All products of the fiction-making arts, arouse in the spectator feelings more involved than a mere response to ‘art’ or ‘beauty’… Why is it that Anna Karenina, the story of a banal adultery, so grips the reader? The events of Anna’s life, the way certain of them might stir the memory of a woman reading them and cause her to think of herself in the heroine’s place, differ from the novel in this respect: by the living Anna the events of her life are undergone, whereas by the reader, they are apprehended, possessed, by virtue of the art of Tolstoi. The difference between real life and its portrayal consists in the elimination of destiny.

    If I were seeking to describe what is involved here as a form of knowledge, the phrase ‘propositional knowledge’ would not seem to me to be the right choice, because that term implies statements whose truth or falsity can be verified against a known state of affairs. The ‘knowledge’ we are now discussing would be much more suitably described as a form of ‘annexation’ – that is, the transformation of what was previously in the realm of the unapprehended – that is, outside the realm of the known – into the known.

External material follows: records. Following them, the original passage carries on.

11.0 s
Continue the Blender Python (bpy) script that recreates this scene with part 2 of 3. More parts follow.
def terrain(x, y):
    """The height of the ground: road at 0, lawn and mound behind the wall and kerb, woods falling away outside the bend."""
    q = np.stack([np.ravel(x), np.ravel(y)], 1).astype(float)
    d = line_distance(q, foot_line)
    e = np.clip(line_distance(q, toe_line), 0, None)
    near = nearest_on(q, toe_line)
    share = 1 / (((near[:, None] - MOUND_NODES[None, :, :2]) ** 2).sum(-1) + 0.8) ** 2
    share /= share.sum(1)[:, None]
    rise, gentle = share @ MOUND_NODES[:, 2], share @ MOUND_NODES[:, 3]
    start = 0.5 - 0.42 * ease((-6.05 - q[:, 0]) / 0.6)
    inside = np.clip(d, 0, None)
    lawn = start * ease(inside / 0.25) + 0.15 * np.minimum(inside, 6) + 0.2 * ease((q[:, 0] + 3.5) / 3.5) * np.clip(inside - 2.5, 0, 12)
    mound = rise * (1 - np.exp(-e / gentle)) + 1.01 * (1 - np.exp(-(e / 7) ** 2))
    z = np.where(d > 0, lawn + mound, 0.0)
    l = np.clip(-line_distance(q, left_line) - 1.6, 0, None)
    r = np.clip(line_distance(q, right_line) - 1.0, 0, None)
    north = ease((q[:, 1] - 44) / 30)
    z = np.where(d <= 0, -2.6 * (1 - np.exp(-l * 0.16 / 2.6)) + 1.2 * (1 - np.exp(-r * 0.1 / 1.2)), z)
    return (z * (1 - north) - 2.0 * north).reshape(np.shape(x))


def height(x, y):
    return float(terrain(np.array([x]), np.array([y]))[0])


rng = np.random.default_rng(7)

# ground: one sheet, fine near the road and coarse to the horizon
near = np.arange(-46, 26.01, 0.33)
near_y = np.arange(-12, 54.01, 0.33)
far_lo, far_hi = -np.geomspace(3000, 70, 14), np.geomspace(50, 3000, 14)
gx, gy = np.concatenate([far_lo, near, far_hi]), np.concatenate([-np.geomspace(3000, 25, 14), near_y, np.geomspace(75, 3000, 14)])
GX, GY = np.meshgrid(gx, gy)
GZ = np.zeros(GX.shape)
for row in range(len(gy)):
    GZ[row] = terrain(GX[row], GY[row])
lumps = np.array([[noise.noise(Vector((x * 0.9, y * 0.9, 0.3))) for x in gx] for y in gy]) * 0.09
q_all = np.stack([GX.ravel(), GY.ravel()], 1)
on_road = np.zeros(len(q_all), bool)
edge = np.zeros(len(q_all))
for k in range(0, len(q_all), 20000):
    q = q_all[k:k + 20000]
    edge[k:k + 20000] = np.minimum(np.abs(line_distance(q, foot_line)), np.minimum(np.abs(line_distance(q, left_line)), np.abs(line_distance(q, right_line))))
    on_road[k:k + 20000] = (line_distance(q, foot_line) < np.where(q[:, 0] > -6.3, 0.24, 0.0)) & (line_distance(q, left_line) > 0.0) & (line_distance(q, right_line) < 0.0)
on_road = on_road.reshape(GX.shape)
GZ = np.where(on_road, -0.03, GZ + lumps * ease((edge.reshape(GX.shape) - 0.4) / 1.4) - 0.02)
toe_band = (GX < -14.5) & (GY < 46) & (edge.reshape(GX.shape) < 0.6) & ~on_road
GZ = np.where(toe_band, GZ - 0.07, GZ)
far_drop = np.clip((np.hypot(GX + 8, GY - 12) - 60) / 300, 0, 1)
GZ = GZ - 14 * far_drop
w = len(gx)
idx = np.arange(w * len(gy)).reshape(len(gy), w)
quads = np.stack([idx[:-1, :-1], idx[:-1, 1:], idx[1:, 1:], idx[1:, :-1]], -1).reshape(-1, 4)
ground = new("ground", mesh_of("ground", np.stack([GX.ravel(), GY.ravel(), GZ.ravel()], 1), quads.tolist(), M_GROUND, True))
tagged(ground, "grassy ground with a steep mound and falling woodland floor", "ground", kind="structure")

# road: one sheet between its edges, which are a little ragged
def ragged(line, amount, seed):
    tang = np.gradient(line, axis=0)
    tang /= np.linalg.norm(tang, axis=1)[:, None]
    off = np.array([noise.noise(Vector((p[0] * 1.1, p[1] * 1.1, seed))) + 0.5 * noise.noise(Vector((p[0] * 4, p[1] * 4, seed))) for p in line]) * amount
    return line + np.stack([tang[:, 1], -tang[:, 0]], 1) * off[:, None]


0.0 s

    Finally, it’s worth adding that the question to which this paper has offered an answer does not simply go away if the answer I have given is rejected. One will still need to explain what is meant by terms such as ‘the world,’ ‘reality’ and ‘experience’ in the context we’ve been considering, and in particular whether or not they signify something already apprehended by the individual before literature performs its role. If one thinks they do, thus rejecting the approach adopted here, the difficulties explained earlier immediately resurface. If ‘the world’ in question already possesses some form of meaning, what is the source of that meaning? How significant is literature’s contribution? Of major importance, or merely pleasing ornamentation? One might of course choose to ignore the whole issue, and simply leave terms such as ‘the world,’ ‘reality’ or ‘experience’ undefined, and this, as I’ve suggested, is what has largely been done so far. Yet to do so is to accept the presence of an equivocation at the very heart of the analysis. For the purposes of informal, everyday conversation, it obviously matters little if the ‘real world’ or the ‘human experience’ with which literature is said to be concerned remains vague and undefined. But a philosophical analysis cannot afford such intellectual laxity. To ask whether or not literature is a source of knowledge about reality, leaving ‘reality’ as an undefined term, is, in philosophical terms, a very dubious proceeding indeed. It is, I would argue, to court endless confusion – which is perhaps one reason why debate in this area has been stalled for so long.